Herewith some idiosyncratic, perhaps eccentric, observations on the electoral contests so far in this presidential cycle.
1. Turnout is down. In the first five contests—the Iowa and Nevada caucuses and the New Hampshire, South Carolina, and Michigan primaries—Republican turnout was down from 2016, the most recent cycle with serious contests. That’s based on precincts currently reporting and the ace New York Times (NYT) number crunchers’ estimates of as-yet-uncounted votes.
This decline owes something to especially frigid weather on Iowa’s caucus night and the fact that Donald Trump’s only listed opponent in Nevada was Ryan Binkley. But even in South Carolina, whose population rose 10 percent in the eight intervening years, turnout was up only 2 percent. Democratic turnout, with no serious challenge to Joe Biden, was down by more than half this year.
This is significant because, although you wouldn’t know it from continual laments about low voter participation, we live in an era of surging and almost record-high voter turnout. Between 2000 and 2020, total presidential year turnout increased over 50 percent, from 104 million to 158 million. That’s approximately double the 22 percent increase from 1980 to 2000 or the 26 percent increase from 1960 to 1980.
Total turnout declined in years Democratic presidents were seeking reelection—2 percent in 2012, 7 percent in 1996. In contrast, it surged 16 percent in 2020 and in 2004, years when Republican presidents were seeking reelection.
A turnout decline could be a problem this fall for Democrats, who historically have depended on high turnout from blacks for their margins in target states. But the party’s increasingly upscale base has turned out in numbers that have enabled it to do better than polls suggested in special elections, as the NYT’s Nate Cohn has pointed out.
So turnout could be a problem for Mr. Trump, whose campaign looks to be heavily outspent and only desultorily organized. Turnout was up 26,738 in the three South Carolina counties he lost to Nikki Haley. It was down 8,478 in the 43 counties he carried.

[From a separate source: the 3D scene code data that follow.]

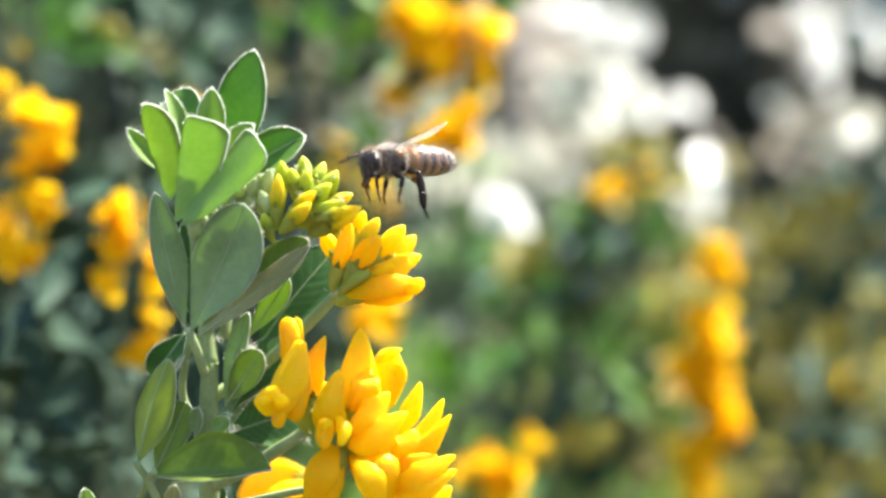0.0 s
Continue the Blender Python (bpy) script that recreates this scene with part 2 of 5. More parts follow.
def blade(base, tip, width, face=(0, -1, 0), fold=20.0, bow=0.06, cup=0.0, thick=0.22, full=0.8, nu=14, nv=6, twist=0.0, ripple=0.02, seed=0, point=0.0, left=1.0, right=1.0, swell=None, sheet=False):
    """A leaf or petal blade: its mesh, the line of its edge and that of its midrib. face: the way its upper side looks; fold: how far the halves rise."""
    B, T = Vector(base), Vector(tip)
    ax = T - B
    L = ax.length
    ax.normalize()
    N = Vector(face) - ax * ax.dot(Vector(face))
    N.normalize()
    S = ax.cross(N)
    peak = 0.45 + 0.3 * full

    def prof(t):
        if t < peak:
            return max(0.04, math.sin(math.pi / 2 * t / peak) ** (swell or 0.8 + 0.6 * full))
        u = (t - peak) / (1 - peak)
        return max(0.03, max(0.0, 1 - u ** (2.2 - 0.9 * point)) ** (0.5 + 0.35 * point))

    rnd = random.Random(seed)
    ph = rnd.uniform(0, 6)

    def spot(t, v):
        w = width / 2 * prof(t) * (left if v < 0 else right)
        a = radians(fold)
        tw = radians(twist) * (t - 0.3)
        s, h = w * v * math.cos(a), w * abs(v) * math.sin(a) + cup * w * v * v + ripple * width * math.sin(ph + t * 9 + v * 2) * abs(v)
        return B + ax * (L * t) + (S * math.cos(tw) + N * math.sin(tw)) * s + N * (h - bow * L * (4 * t * (1 - t) - t * t * 0.6))

    def share(i):
        return 1 - (1 - i / nu) ** 1.5

    pts, uv, faces = [], [], []
    for side in ((0,) if sheet else (0, 1)):
        for i in range(nu + 1):
            for j in range(nv + 1):
                t, v = share(i), -1 + 2 * j / nv
                pts.append(spot(t, v) - N * (thick * side))
                uv.append((v, t))
    m = nv + 1
    half = (nu + 1) * m
    for i in range(nu):
        for j in range(nv):
            q = (i * m + j, i * m + j + 1, (i + 1) * m + j + 1, (i + 1) * m + j)
            faces.append(q)
            if not sheet:
                faces.append(tuple(half + k for k in q[::-1]))
    rim = [i * m for i in range(nu + 1)] + [nu * m + j for j in range(1, m)] + [i * m + nv for i in range(nu - 1, -1, -1)] + [j for j in range(nv - 1, 0, -1)]
    for a, b in zip(rim, rim[1:] + rim[:1]):
        if not sheet:
            faces.append((a, half + a, half + b, b))
    edge = [spot(share(i), -1) - N * thick / 2 for i in range(1, nu + 1)] + [spot(share(i), 1) - N * thick / 2 for i in range(nu, 0, -1)]
    rib = [spot(share(i), 0) + N * 0.06 for i in range(nu + 1)]
    return (pts, faces, uv), edge, rib, N


def leaflet(parent, base, tip, width, mat=None, margin=0.125, hairs=170, vein=True, **k):
    """A leaflet with a pale downy edge and a midrib."""
    mat = mat or LEAF
    data, edge, rib, N = blade(base, tip, width, **k)
    ob = part("leaflet", data, mat, parent)
    if margin:
        if k.get("left", 1) < 0.6:
            edge = edge[len(edge) // 2 - 4:]
        elif k.get("right", 1) < 0.6:
            edge = edge[:len(edge) // 2 + 4]
        line = curve(edge, 2)
        pieces = [tube(line, lambda t: margin * (0.5 + 0.5 * math.sin(math.pi * t)) * (0.85 + 0.3 * math.sin(t * 61) * math.sin(t * 23)), 6)]
        rnd = random.Random(len(ORIGIN))
        mid = (Vector(base) + Vector(tip)) / 2
        for _ in range(hairs):
            t = min(1, max(0, rnd.gauss(0.5, 0.27)))
            c = line[int(t * (len(line) - 1))]
            d = ((c - mid).normalized() + Vector((rnd.uniform(-0.5, 0.5), rnd.uniform(-0.7, 0.7), rnd.uniform(-0.5, 0.5)))).normalized()
            s = d.cross(N).normalized() * 0.035
            h = rnd.uniform(0.15, 0.45)
            pieces.append(([c - s, c + s, c + d * h], [(0, 1, 2)], [0, 0, 1]))
        part("margin", joined(*pieces), MARGIN, ob, "whitish downy edge")
    if vein:
        part("midrib", tube(rib, taper(0.13, 0.05), 5, 0.4), VEIN, ob)
    return ob


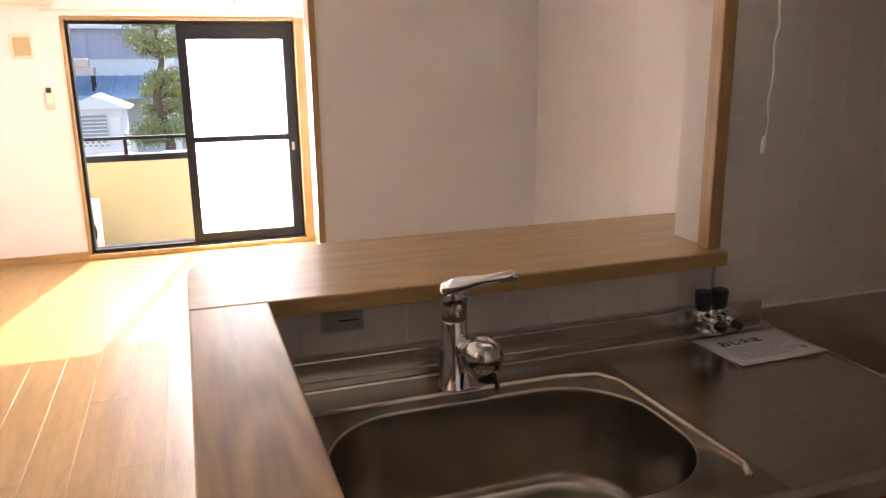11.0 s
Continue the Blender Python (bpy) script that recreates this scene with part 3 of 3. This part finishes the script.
# heat shield on the kitchen's end wall
shield = thing("heat_shield", (RX - 0.01, 5.28, 0.92), "dark stained steel heat shield with black corner clips", "metal panel")
part("sheet", B((RX - 0.014, RX - 0.011), (5.012, 5.535), (0.77, 1.10), 0.0008), STAINED, shield)
for y, z in ((5.09, 0.83), (5.47, 0.83), (5.12, 1.03)):
    part("screw", tube(bmesh.new(), [(RX - 0.0142, y, z), (RX - 0.0165, y, z)], [0.0035, 0.0028], 12), STEEL, shield)
for y in (5.012, 5.535):
    for z in (0.77, 1.10):
        sy, sz2 = (1 if y < 5.2 else -1), (1 if z < 0.9 else -1)
        cb = bmesh.new()
        v = [cb.verts.new((RX - 0.0175, y - sy * 0.003, z - sz2 * 0.003)), cb.verts.new((RX - 0.0175, y + sy * 0.034, z - sz2 * 0.003)), cb.verts.new((RX - 0.0175, y - sy * 0.003, z + sz2 * 0.034))]
        f = cb.faces.new(v)
        e2 = bmesh.ops.extrude_face_region(cb, geom=[f])
        bmesh.ops.translate(cb, verts=[q for q in e2["geom"] if isinstance(q, bmesh.types.BMVert)], vec=(0.017, 0, 0))
        part("corner_clip", cb, BLACK, shield, "black plastic corner clip")

# counter cap round the sink, one L-shaped board
board = thing("counter_board", (1.6, 5.7, 0.94), "varnished oak counter boards on the low wall", "counter")
JY = BY - 0.030
part("arm_board", prism(bmesh.new(), [(1.122, 4.865), (1.246, 4.865), (1.246, JY - 0.0004), (1.122, JY - 0.0004)], 0.940, 0.970, 0.004), OAK_Y, board, "oak board with lively grain")
arc = [(1.122 + 0.16 - 0.16 * math.sin(radians(a)), 5.88 - 0.16 + 0.16 * math.cos(radians(a))) for a in range(0, 91, 10)]
part("bar_board", prism(bmesh.new(), [(1.122, JY), (2.141, JY), (2.141, BY + 0.133), (2.35, BY + 0.133), (2.35, 5.88)] + arc, 0.940, 0.970, 0.004), OAK_X, board, "long oak board")

# maker's plate on the low wall
plate = thing("maker_plate", (1.368, BY, 0.913), "small silver sticker with printed lines on the low wall", "sticker")
part("backing", B((1.332, 1.404), (BY - 0.0075, BY - 0.0063), (0.896, 0.931)), STICKER, plate)
for k, (a, b) in enumerate(((1.338, 1.38), (1.362, 1.396), (1.338, 1.398))):
    part("print_line", B((a, b), (BY - 0.0083, BY - 0.0076), (0.922 - k * 0.009, 0.925 - k * 0.009)), INK if k == 1 else GREY, plate)

# wall cupboard
cup = thing("wall_cupboard", (2.0, 5.3, 1.60), "glossy orange wall cupboard over the sink", "cupboard")
part("body", B((1.223, RX - 0.004), (5.19, BY - 0.01), (1.60, CEIL - 0.11)), WHITE, cup, "white cupboard carcass")
for a, b in ((1.223, 1.492), (1.492, 1.84), (1.84, 2.19), (2.19, 2.515), (2.515, RX - 0.004)):
    part("cabinet_door", B((a + 0.002, b - 0.002), (5.168, 5.188), (1.60, CEIL - 0.115), 0.0015), ORANGE, cup, "glossy orange laminate front")
    part("door_catch", B(((b - 0.012), (b + 0.004)) if b < 2.8 else (b - 0.02, b - 0.006), (5.172, 5.186), (1.588, 1.60), 0.001), WHITE, cup)
part("filler", B((1.223, RX - 0.004), (5.19, BY - 0.01), (CEIL - 0.11, CEIL)), WHITE, cup, "white filler board above")

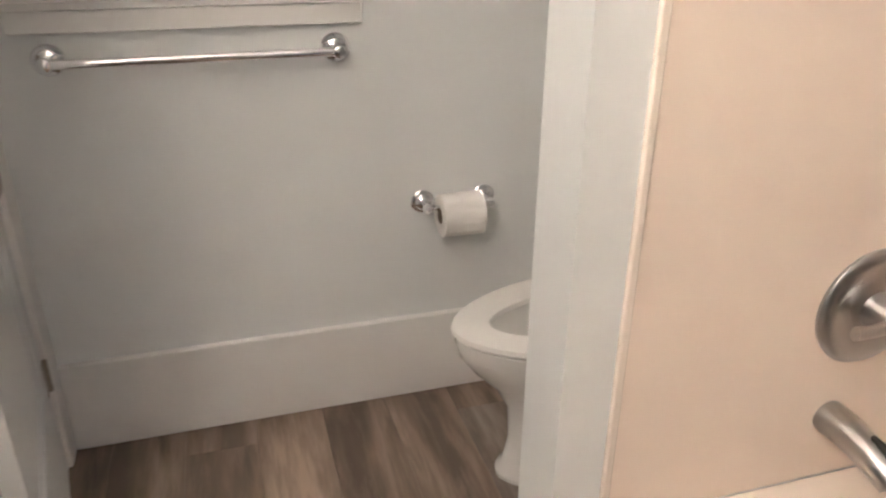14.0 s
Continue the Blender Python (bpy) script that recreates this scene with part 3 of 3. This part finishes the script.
for y, on in zip(LAMPS, ON):
    c = y - 1.182
    part("block", box(bmesh.new(), XL - 0.017, c - 0.017, -0.004, XL + 0.017, c + 0.017, 0.038, 0.003), FIXTURE, light)
    pa = [(0.012, c, 0.040), (0.035, c, 0.022), (0.065, c, 0.014), (0.11, c, 0.016)]
    part("arm", tube(bmesh.new(), pa, 0.0065, 12, up=(0, 1, 0)), FIXTURE, light, "", True)
    bm = bmesh.new()
    lathe(bm, [(0.0, 0.088), (0.006, 0.088), (0.007, 0.096), (0.009, 0.1), (0.034, 0.104), (0.035, 0.107), (0.032, 0.109), (0.0, 0.109)], pose(XL, c, 0), 28)
    part("cup", bm, FIXTURE, light, "", True)
    bm = bmesh.new()
    A, B = 0.078, 0.042

    def oval(k, z):
        return [(XL + B * k * math.cos(2 * math.pi * j / 32), c + A * k * math.sin(2 * math.pi * j / 32), z) for j in range(32)]

    loft(bm, [oval(0.3, 0.110), oval(0.78, 0.110), oval(0.93, 0.115), oval(0.99, 0.124), oval(1.0, 0.14), oval(1.0, 0.247), oval(0.985, 0.255), oval(0.955, 0.255), oval(0.94, 0.247), oval(0.93, 0.14), oval(0.85, 0.122), oval(0.3, 0.1205)], cap_first=True, cap_last=True)
    if on:
        lamp = new("bulb", bpy.data.lights.new("bulb", "POINT"))
        lamp.data.energy, lamp.data.color, lamp.data.shadow_soft_size = BULB, GLOW_COLOUR, 0.02
        lamp.location = (XL, c, 0.138)
        lamp.parent = light
    part("shade", bm, GLOWING if on else ALABASTER, light, "glowing white alabaster shade" if on else "unlit cream alabaster shade", True)


# ---- towel bars ----
def towel_bar(name, length, label):
    """Along its own y, fixed to a wall at x = 0."""
    t = thing(name, 0, 0, 0, label, "towel bar")
    for s in (-1, 1):
        y = s * length / 2
        part("post", lathe(bmesh.new(), [(0.0, 0.0), (0.033, 0.0), (0.034, 0.004), (0.030, 0.009), (0.024, 0.010), (0.022, 0.014), (0.0125, 0.018), (0.0105, 0.034), (0.012, 0.043), (0.0155, 0.05), (0.0165, 0.058), (0.0135, 0.068), (0.005, 0.072), (0.0, 0.072)], pose(0, y, 0, 0, 90, 0), 32), CHROME, t, "", True)
    part("rail", tube(bmesh.new(), [(0.058, -length / 2, 0), (0.058, length / 2, 0)], 0.0098, 18), CHROME, t, "", True)
    return t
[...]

2. The Republican tilt of the Electoral College may have vanished. Mr. Trump won a majority of electoral votes in 2016 despite losing the popular vote, and he came within 42,918 popular votes of doing so again in 2020. That’s because Democrats piled up huge margins in California and New York (7,096,710 in 2020), which had 85 electoral votes then and will have 82 this year. Trump’s much smaller (1,002,907) margins in Texas and Florida netted him 67 in 2020 and would give him 70 in 2024.
But increasing support for Mr. Trump outside major metropolitan areas and the significant increases in support for him among blacks and Hispanics that I described recently point to reduced Biden margins in safe Democratic states and higher Trump margins in safe Republican states.
That shouldn’t be surprising. Within recent memory the Electoral College tilted Democratic, as Barack Obama’s 51 percent reelection percentage won him 332 electoral votes in 2012 while George W. Bush’s 51 percent won him only 286 in 2004.
Of course, if Mr. Trump leads the popular vote nationally and in every target state, as he does in most polls, he’ll surely have more than the required 270 electoral votes.
3. Mr. Biden may have a problem on his left. In Michigan, 13 percent of primary voters chose “Uncommitted,” including 17 percent in Wayne County (with 56 percent Uncommitted in heavily Arab-American Dearborn) and Washtenaw County (left-wing university town Ann Arbor). In eight metropolitan and university counties, 71,000 Democrats voted Uncommitted—almost half of Biden’s 154,000-vote November 2020 margin in the state. And that’s among a primary electorate less than half the size of the 2020 Democratic primary turnout.
Some have argued that the Undecided percentage is not much higher than in 2012, when Barack Obama was unopposed and 10.7 percent voted Undecided. But that was not a response to an articulated campaign on a specific issue, and in a year of much lower turnout.
On all three points, there’s an implication that both parties’ superannuated nominees could face difficulties in turning out favorable voters. Trump’s contemptuous dismissal of Haley may cost him some of her supporters’ votes. Biden’s stance on Israel and Gaza may antagonize the leftish folks he’s done so much to cultivate on other issues.
But on one point, neither is vulnerable. Whoever is elected will be serving a second term and, as clearly and undisputedly worded in the 22nd Amendment, will be ineligible for a third.